关于QQwry格式
关于QQwry格式
作者 cnss 2004-8-18
版权所有 转载请注明出处
http://blog.csdn.net/cnss
刚才通过RSS看到一篇关于QQwry格式的blog: http://blog.csdn.net/taft/archive/2004/08/18/77559.aspx
想不到QQwry还在用,这是俺两年前设计的,这个格式该被淘汰了.为什么这么说呢,因为它采用的是索引+二分查找来减小内存占用和提高查找速度的.
由于采用二分查找,所以IP数据要被分为最小的片,假设有A,B两条数据,B数据完全覆盖A数据,那么转换为QQwry后两条数据就变成了三条.如果原始数据非常有条理,就可以避免这个现象,不过这是不可能的,几万条数据会越来越乱,所以QQwry的尺寸会迅速增加,之所以增长的不是特别快,是因为格式对重复数据有一定压缩.

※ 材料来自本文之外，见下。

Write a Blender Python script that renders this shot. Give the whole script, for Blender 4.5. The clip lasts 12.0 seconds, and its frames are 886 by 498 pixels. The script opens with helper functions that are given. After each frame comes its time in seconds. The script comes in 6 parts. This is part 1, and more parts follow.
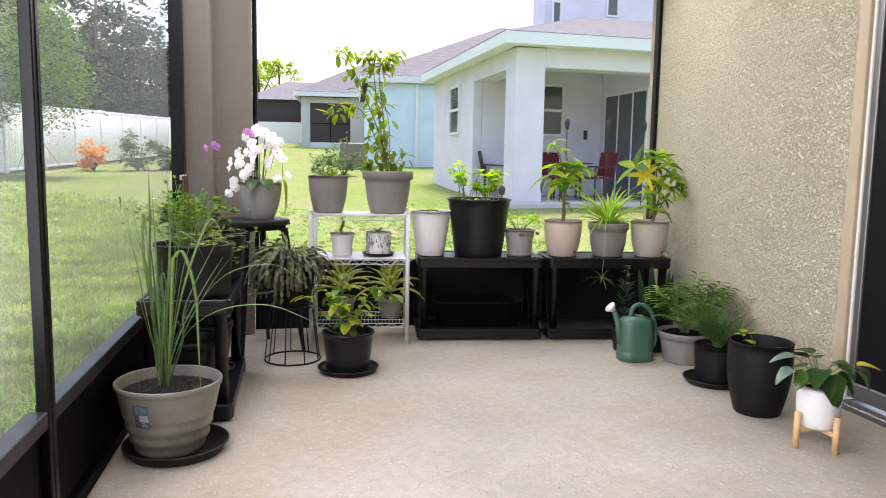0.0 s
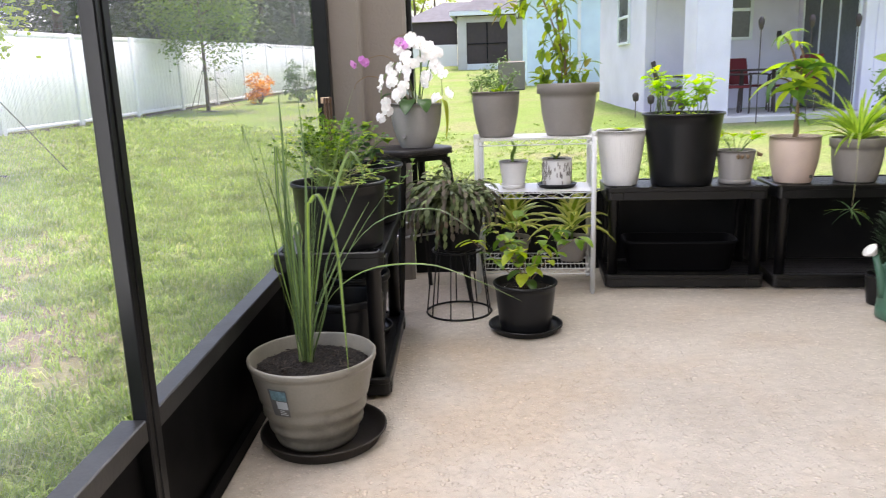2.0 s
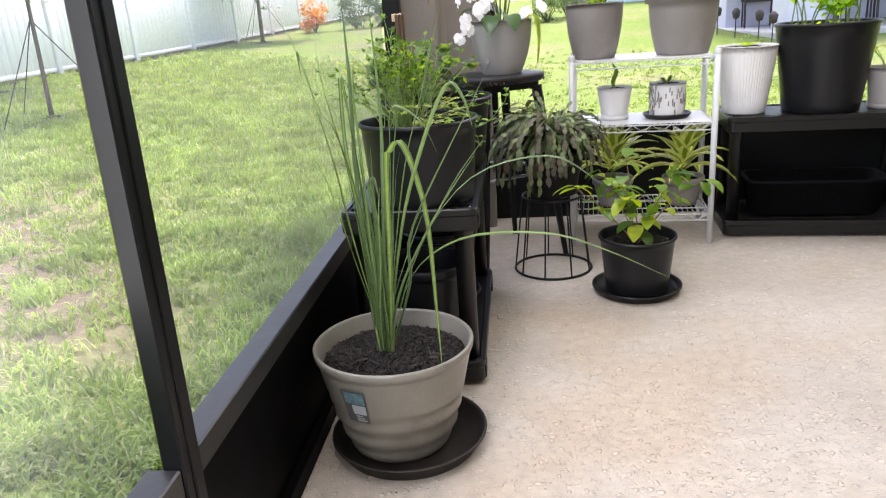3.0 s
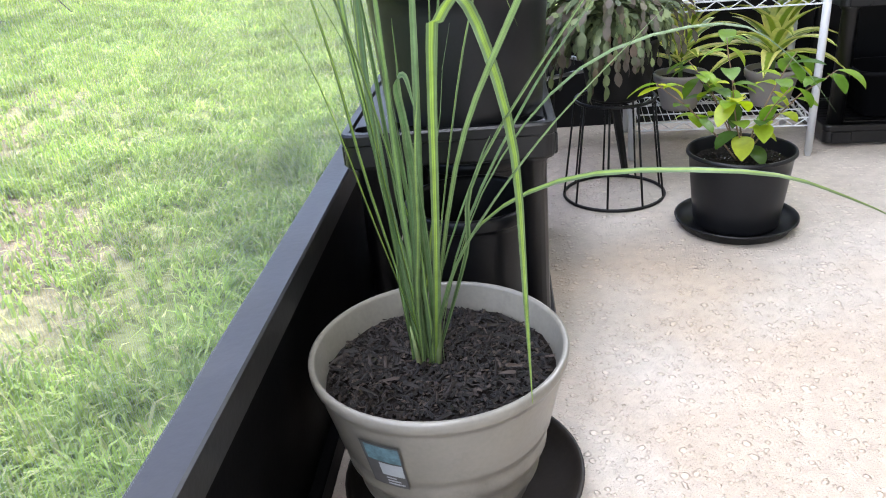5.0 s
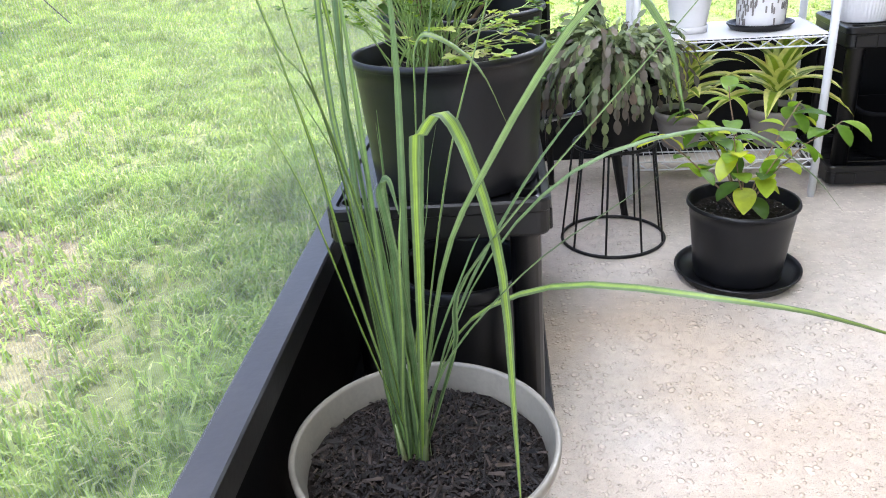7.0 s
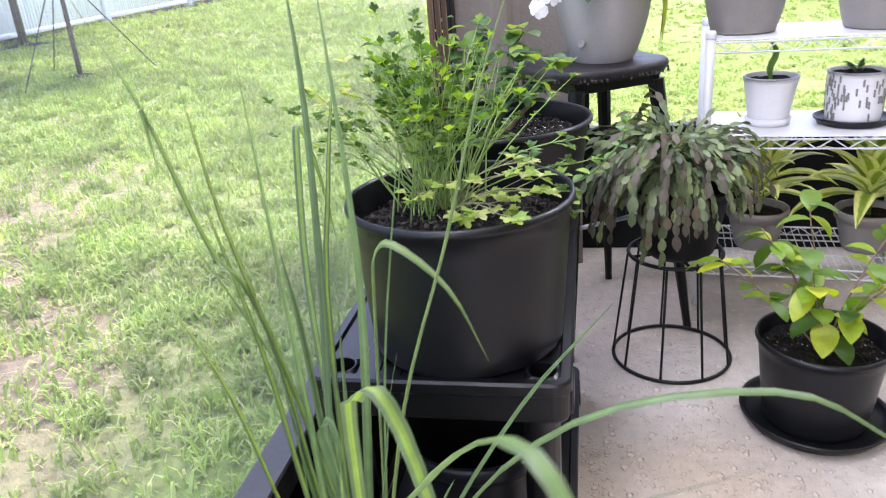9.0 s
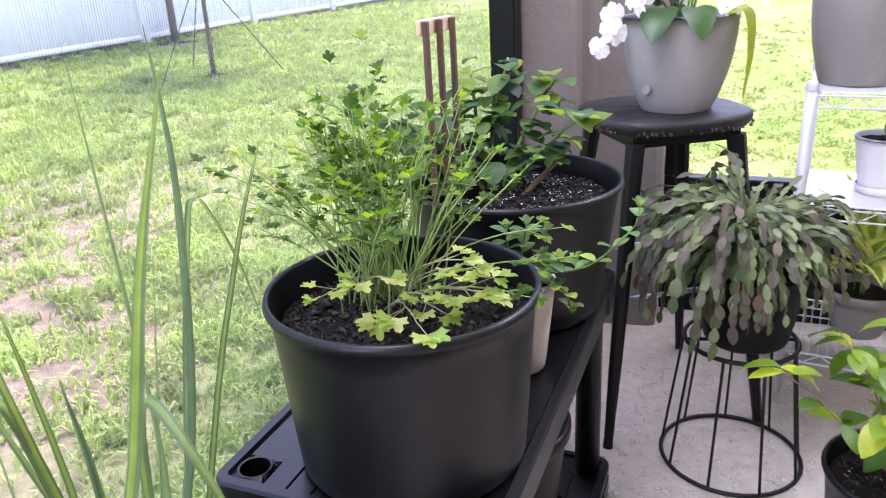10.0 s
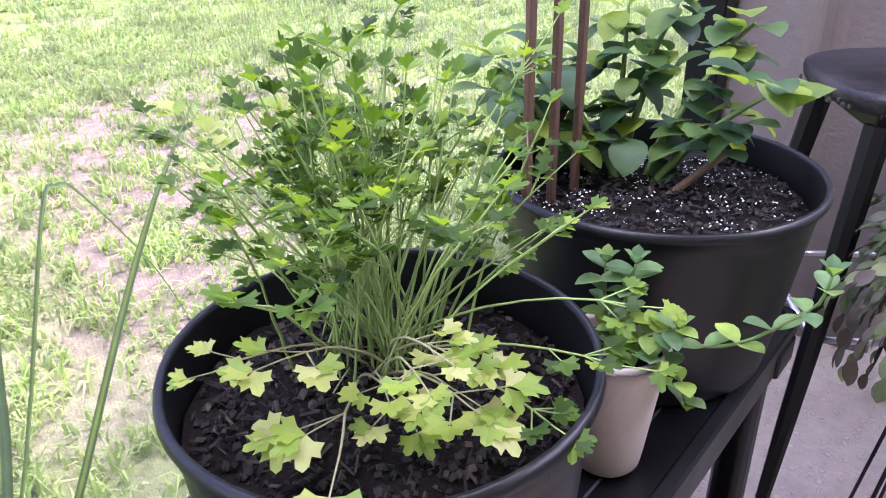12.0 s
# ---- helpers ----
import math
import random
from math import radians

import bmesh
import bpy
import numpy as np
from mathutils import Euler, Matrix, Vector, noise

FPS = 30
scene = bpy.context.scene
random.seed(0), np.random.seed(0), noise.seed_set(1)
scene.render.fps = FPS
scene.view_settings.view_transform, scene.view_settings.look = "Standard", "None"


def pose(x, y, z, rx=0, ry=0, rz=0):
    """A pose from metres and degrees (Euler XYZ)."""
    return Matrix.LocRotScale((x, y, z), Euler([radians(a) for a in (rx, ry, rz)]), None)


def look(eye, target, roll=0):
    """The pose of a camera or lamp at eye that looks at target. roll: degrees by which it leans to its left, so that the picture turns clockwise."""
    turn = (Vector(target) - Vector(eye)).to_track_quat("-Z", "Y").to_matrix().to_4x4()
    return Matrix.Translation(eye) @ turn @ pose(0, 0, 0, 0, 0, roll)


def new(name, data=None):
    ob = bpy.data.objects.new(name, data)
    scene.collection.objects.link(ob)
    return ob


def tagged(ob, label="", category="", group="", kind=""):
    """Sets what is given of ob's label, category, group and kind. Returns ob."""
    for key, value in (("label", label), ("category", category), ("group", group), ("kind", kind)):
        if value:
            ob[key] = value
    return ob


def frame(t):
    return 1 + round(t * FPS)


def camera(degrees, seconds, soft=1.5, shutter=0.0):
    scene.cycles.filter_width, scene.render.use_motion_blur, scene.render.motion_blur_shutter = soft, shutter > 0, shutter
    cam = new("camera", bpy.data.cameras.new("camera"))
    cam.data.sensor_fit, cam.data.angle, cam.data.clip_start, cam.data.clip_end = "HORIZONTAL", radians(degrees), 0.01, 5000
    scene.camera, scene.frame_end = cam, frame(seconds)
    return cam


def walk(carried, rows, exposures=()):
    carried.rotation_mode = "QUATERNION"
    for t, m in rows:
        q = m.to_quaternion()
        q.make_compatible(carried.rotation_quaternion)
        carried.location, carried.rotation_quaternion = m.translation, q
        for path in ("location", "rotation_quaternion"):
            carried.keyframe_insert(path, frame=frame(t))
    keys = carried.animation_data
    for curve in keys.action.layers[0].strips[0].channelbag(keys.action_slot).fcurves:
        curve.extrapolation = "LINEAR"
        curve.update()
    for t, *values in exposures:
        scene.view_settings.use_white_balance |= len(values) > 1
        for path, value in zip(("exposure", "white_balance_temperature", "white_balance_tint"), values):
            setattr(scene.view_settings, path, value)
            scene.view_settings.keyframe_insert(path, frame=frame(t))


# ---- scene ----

QQwry.dat:"咦?我没吃那么多,怎么胖的那么快!?"
有几点改进一下,就可以满足日后需要了:
1.搜索改成可分层搜索,并且转换文件时可以选择侧重文件大小还是搜索速度.
2.现在索引是24bit的,因此数据区不能超过16M.
3.加入收集人的签名.
那篇文章是作者猜测的格式,我再把原来整理的发一遍吧.0x2 0x0 0x0 0x0不是错误,可能是给御风而行放版权信息的地方.如要qqwry格式源代码可联系我.
-----------------------------------------------
新格式说明
主要分为数据区和索引区
★数据区元素:
存放IP信息中的:结束IP(4字节),国家(不定长),地区(不定长)
排列顺序:无要求
★索引区元素:
存放IP信息中的:起始IP(4字节),索引值(3字节)
排列顺序:起始IP按升序排列
★IP为4字节,如"255.0.0.0"表示为0xFF000000,存在文件中则为00 00 00 FF(字节序原因)
★索引值为该IP消息的<结束IP、国家、地区>在文件中的位置。指向<结束IP>
★ 如果结束IP后的字节为0x01,则说明该IP消息的<国家、地区>与前面的IP信息重复,这时0x01后面的3个字节为国家、地区字符串的偏移量。可以根据这三个字节去前面找国家、地区。
★如果国家的第一个字节为0x02,说明该国家串与前面的国家或地区串重复,0x02后面的三个字节为该串的偏移量,可以根据该偏移量找到前面的串。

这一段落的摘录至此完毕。